In its civil appellate jurisdiction, the Supreme Court ruled that to claim Input Tax Credit, a dealer must establish actual physical movement of goods and transaction genuineness. Evidence required includes details of the seller, delivery vehicle, freight charges, and tax invoices. Failure to prove this may lead to rejection of ITC claims. According to the Supreme Court, if the purchasing dealer cannot provide sufficient evidence to support the crucial aspect of physical movement of the goods that they claimed to have bought from the relevant dealers and used to claim input tax credit, then the Assessing Officer has every right to reject such a claim.
The State of Karnataka challenged a High Court order that allowed purchasing dealers to claim Input Tax Credit (ITC) on green coffee beans purchased for further sale. The Assessing Officer found irregularities in the ITC claimed by the respondent, who had claimed ITC from 27 sellers, 6 of whom were de-registered and 9 had not filed or paid taxes. The ITC claim was disallowed by the Assessing Officer and the first Appellate Authority confirmed this. However, the Karnataka Appellate Tribunal allowed the second appeal, stating that the respondent had purchased the coffee from a registered dealer using genuine tax invoices. The High Court dismissed the revision application filed by the revenue authorities, leading to the present appeal.
In this case, the court emphasized the burden of proof on purchasing dealers to establish the actual transaction and physical movement of goods to claim Input Tax Credit (ITC) under Section 70 of the KVAT Act, 2003. Mere production of invoices or payment by cheques is not enough to discharge this burden of proof. If a dealer knowingly produces a false tax invoice or other document to support an ITC claim, they are liable to pay a penalty.
The court found that the Assessing Officer had provided cogent reasons to doubt the genuineness of the transactions in this case, as some of the selling dealers were de-registered, and others had disputed or denied the sales. Despite this, the first and second Appellate Authorities and the Karnataka High Court allowed the ITC claim on the basis of irrelevant considerations, which was found to be erroneous by the Supreme Court.
Thus, the court set aside the earlier judgments and held that the burden of proof lies with the purchasing dealer, and they must provide sufficient evidence to establish the physical movement of goods and transaction genuineness. The court’s ruling reinforces the importance of providing accurate and complete documentation to support ITC claims and highlights the consequences of failing to do so.

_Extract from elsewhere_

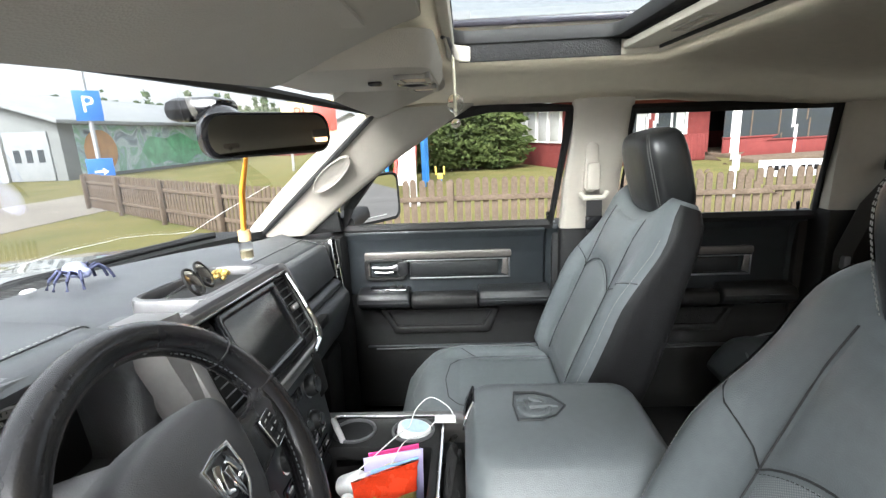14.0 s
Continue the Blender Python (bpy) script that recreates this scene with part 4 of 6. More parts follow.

In conclusion, this court analysis highlights the Supreme Court’s ruling on the burden of proof for Input Tax Credit (ITC) claims under the KVAT Act, 2003. The court emphasized the importance of providing sufficient evidence to establish the physical movement of goods and transaction genuineness, and noted that merely producing invoices or payment by cheques is not enough to discharge this burden of proof. The court’s ruling underscores the need for accurate and complete documentation to support ITC claims and emphasizes the consequences of failing to do so. Overall, this analysis provides valuable insights for businesses and taxpayers regarding the requirements for claiming ITC and the need for compliance with the provisions of the KVAT Act, 2003.